• _What this task involves_
Copy out every line in which the string "Continue" occurs.

•••

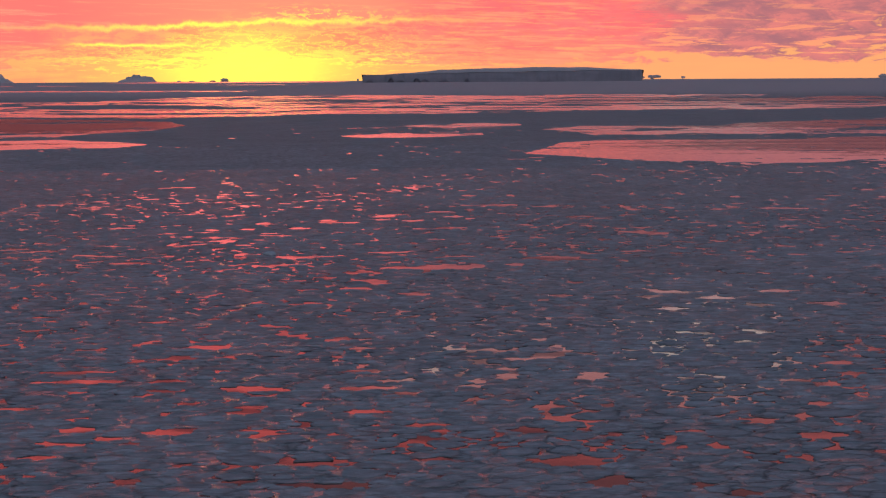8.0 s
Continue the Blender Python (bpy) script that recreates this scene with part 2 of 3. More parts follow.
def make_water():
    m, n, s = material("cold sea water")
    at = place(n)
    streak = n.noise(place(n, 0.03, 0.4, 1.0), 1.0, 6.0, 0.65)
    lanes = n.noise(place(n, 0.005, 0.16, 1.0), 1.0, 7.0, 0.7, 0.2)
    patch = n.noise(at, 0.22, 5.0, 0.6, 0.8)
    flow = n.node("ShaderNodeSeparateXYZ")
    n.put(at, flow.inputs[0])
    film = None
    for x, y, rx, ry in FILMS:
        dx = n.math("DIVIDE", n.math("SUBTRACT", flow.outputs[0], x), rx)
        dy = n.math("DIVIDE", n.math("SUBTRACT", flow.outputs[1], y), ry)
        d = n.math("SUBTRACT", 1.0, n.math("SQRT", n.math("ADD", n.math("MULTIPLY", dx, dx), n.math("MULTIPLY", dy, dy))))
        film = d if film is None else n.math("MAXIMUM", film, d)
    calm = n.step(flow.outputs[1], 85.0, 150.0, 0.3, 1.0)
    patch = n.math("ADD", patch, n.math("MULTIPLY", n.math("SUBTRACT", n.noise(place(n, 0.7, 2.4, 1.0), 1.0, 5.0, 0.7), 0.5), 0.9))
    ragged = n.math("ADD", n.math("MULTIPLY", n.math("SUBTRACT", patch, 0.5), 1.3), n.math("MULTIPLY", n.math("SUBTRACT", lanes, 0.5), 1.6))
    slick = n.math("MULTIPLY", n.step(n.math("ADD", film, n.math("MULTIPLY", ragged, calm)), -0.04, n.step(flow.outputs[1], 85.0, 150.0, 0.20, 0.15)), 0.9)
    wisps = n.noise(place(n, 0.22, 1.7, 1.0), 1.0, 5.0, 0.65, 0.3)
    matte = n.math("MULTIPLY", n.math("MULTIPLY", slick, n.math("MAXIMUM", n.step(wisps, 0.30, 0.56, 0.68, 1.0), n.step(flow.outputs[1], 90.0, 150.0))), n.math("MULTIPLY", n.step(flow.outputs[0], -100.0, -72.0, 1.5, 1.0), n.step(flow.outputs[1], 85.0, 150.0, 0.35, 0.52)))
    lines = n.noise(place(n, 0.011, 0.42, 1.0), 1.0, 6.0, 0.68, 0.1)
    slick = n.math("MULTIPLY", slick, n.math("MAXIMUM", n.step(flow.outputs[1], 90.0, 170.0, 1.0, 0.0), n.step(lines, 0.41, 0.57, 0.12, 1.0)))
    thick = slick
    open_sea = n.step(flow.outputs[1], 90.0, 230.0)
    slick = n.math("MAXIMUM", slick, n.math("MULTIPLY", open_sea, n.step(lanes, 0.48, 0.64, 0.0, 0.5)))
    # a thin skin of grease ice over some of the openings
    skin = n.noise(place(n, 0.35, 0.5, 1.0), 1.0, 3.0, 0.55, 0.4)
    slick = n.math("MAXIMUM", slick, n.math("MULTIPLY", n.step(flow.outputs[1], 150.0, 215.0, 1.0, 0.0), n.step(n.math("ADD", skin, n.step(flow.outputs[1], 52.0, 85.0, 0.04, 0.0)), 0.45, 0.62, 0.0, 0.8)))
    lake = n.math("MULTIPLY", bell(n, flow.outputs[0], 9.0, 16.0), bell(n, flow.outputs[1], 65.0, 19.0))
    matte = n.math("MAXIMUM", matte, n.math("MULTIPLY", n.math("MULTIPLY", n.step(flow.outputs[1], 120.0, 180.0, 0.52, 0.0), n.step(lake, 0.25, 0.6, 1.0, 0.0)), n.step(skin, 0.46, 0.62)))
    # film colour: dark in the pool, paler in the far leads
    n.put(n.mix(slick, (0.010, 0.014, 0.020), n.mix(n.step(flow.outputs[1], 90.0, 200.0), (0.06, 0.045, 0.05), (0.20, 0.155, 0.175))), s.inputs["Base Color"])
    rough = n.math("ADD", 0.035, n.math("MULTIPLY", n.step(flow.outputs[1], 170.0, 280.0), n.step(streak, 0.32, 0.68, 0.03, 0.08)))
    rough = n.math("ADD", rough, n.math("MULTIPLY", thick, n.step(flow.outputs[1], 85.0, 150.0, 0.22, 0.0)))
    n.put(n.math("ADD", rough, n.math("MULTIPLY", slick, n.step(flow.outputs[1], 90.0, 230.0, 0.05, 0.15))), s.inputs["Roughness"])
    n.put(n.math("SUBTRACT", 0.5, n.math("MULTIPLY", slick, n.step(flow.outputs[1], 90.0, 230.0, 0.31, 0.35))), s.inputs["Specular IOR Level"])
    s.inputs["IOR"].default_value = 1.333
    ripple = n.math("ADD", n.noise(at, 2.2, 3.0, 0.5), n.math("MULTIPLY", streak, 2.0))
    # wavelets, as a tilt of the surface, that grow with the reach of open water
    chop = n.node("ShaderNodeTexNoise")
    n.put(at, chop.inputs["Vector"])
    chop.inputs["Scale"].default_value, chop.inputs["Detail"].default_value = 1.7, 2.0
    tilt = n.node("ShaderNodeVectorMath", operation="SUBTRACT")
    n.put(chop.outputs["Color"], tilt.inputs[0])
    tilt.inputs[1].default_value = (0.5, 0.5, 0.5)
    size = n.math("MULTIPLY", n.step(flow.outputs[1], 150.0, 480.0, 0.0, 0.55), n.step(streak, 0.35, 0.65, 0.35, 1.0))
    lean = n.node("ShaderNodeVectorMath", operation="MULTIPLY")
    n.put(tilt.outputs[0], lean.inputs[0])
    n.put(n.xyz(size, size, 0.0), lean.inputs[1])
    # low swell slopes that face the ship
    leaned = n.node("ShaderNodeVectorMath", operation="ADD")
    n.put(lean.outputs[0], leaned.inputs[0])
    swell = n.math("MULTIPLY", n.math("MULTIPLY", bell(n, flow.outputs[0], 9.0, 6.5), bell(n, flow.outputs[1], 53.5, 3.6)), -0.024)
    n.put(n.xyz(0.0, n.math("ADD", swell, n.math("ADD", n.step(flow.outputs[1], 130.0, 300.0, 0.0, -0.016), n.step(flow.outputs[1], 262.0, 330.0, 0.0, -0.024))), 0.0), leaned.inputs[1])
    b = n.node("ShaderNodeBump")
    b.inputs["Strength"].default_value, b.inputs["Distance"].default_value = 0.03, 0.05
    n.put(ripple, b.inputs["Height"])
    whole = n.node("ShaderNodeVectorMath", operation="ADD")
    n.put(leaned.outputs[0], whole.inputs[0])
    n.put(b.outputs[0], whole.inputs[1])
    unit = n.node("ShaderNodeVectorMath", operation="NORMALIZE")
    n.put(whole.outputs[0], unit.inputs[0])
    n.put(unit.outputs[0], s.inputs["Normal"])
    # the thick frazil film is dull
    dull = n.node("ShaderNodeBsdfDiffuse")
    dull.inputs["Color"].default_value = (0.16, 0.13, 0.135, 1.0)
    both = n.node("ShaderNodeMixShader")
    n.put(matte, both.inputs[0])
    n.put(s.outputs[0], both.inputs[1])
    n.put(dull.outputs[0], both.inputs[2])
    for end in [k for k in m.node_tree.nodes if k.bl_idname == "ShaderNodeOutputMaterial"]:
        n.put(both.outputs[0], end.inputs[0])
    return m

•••

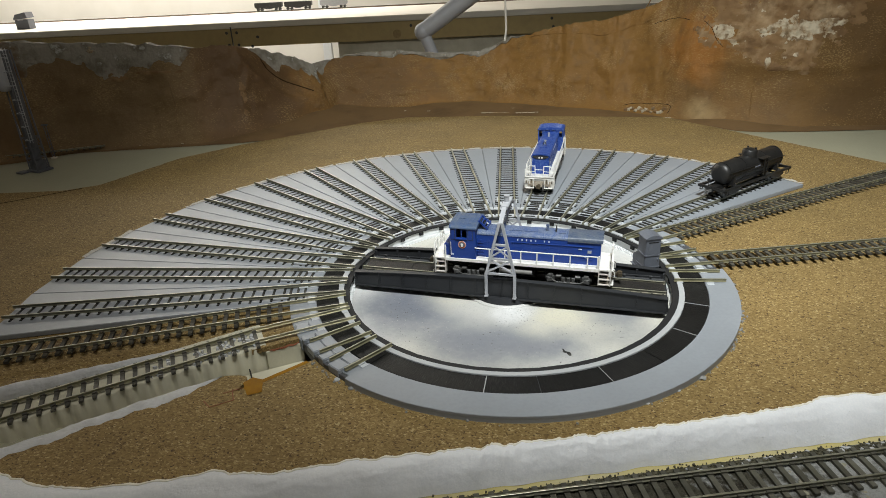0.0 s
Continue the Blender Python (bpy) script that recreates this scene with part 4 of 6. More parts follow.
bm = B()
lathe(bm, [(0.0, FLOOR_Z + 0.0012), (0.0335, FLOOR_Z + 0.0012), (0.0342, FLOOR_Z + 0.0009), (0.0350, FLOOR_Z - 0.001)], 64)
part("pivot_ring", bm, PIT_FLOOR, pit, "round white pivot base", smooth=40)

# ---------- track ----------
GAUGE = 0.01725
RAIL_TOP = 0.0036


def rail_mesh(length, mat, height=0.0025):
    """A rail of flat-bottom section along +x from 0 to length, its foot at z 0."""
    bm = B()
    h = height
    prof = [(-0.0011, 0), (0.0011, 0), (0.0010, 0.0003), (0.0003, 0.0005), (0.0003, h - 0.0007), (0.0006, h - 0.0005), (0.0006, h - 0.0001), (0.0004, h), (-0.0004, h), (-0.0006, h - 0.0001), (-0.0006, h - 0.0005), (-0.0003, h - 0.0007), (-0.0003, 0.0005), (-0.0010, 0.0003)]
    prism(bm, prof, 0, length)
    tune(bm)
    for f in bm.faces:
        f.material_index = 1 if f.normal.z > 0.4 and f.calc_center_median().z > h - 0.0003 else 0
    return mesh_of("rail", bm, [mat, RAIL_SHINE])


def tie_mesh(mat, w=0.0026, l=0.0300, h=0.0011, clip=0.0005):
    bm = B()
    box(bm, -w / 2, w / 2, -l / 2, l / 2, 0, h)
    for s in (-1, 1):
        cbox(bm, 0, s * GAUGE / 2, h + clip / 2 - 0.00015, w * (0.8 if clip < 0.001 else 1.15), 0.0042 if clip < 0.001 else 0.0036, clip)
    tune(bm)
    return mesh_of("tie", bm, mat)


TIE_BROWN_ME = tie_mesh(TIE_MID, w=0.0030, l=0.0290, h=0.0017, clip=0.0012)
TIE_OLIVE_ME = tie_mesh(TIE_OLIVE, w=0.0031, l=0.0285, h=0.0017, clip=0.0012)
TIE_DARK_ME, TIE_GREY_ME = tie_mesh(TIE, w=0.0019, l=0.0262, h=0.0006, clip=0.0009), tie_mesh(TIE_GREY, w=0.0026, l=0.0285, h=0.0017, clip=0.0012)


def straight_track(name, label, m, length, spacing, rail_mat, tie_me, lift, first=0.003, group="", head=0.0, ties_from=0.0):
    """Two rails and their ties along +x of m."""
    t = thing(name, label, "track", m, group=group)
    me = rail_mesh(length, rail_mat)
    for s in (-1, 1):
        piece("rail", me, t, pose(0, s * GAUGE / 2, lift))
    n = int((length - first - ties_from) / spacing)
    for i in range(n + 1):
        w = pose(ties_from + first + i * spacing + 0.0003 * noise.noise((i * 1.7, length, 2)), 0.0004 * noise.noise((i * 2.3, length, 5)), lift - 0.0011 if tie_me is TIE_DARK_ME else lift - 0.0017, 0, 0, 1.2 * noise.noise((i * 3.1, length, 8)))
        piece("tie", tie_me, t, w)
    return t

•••

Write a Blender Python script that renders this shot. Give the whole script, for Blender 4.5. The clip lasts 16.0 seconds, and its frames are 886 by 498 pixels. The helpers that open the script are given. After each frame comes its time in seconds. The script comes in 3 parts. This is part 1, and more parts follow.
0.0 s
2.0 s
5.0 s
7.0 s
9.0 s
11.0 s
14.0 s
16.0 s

•••

• _Task answer_
Continue the Blender Python (bpy) script that recreates this scene with part 2 of 3. More parts follow.
Continue the Blender Python (bpy) script that recreates this scene with part 4 of 6. More parts follow.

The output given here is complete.